Roback, 23, out of St. John’s Jesuit High School in Toledo, was the first four-star recruit ever to sign with Eastern Michigan, committing to Ron English. He could’ve walked when Creighton came in. He didn’t. He could’ve walked when Creighton gave the job to somebody else. He didn’t.
And now, he’ll go down as one of the greatest Eagles ever.
Still, the adversity didn’t stop after the first two games of his junior year. He endured a tough 2017, in which Eastern Michigan again slipped below .500, thanks to a six-game losing streak in which Eastern Michigan lost all the games by a combined 23 points, three of the games ending in overtime. Then, in his finale, he suffered a fractured fibula that set his professional aspirations back a bit.
He was invited to the NFLPA Collegiate Bowl in January, but had to miss it. He couldn’t compete at the NFL Combine in February.
Finally, he was given the all-clear by doctors a month-and-a-half ago, in time for Eastern Michigan’s Pro Day last month and the NFL club visits this month.
“Any time you get to go showcase not only your talents, go and compete, but at the same time, even just get the juices going getting back on the field, it’s an exciting time,” said Roback, whose sister, Paige, played volleyball at Eastern Michigan, and whose father, William, played football at Western Michigan and Adrian. “If you’re not excited, I think you’re doing the wrong thing, or somebody should check your heart out.”
Even if Roback hears his name on Day 3 of the NFL Draft, or goes undrafted and signs shortly thereafter, there will be work to do. There always is for quarterbacks from mid-major planets such as the Mid-American Conference.
Zach Terrell, Western Michigan’s record-holder at every turn, signed with the Baltimore Ravens shortly after last year’s draft, then was waived a few days later, and wasn’t picked up. Central Michigan’s Rush, slightly less-heralded than Terrell, signed with the Cowboys and figured to be a roster casualty, until he wowed in the preseason and earned a roster spot.
You just never know.
This much Roback does know: If not for the turnaround at Eastern Michigan, for which he was at the forefront, these opportunities wouldn’t be there at all.
“Yeah, absolutely,” Roback, who counts Aaron Rodgers and Matthew Stafford among his idols, said the other day. “Whenever winning comes into play, I think that’s vital to the pedigree of a quarterback, adding to their resume, absolutely.
“The winning brought the attention over — we’ve got some players over here, it’s not the same old Eastern Michigan.
“A lot of the guys along with myself came from winning programs in high school, and we were never used to losing. Five years here, I went through the tough times. Enough is enough, at some point. You just have to take things by the reins and kind of take over.
“Quarterbacks, the great ones, they win. One thing I like to hang my hat on is being able to win.”
Roback cites his leadership, too. As a redshirt senior, he finally was named a captain.

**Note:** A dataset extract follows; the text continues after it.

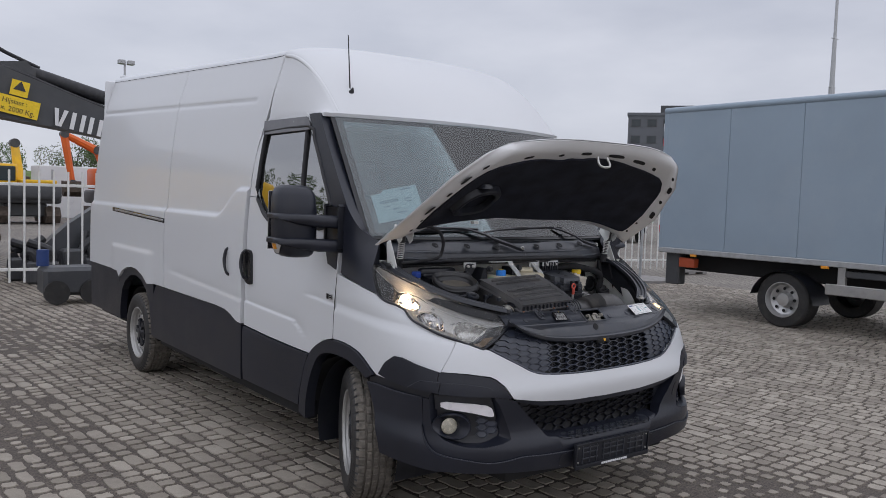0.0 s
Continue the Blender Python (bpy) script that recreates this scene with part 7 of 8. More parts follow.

That honor came only one year after he was suspended to start a season — for, well, let’s just call them maturity issues, common for a college kid, but far less acceptable for a college kid leading a Division I football program.
“You always have a choice how to respond to a tough situation,” Creighton said. “He turned that really tough situation into, really, sort of a turning point. And he’s played his absolute best football from that point forward.”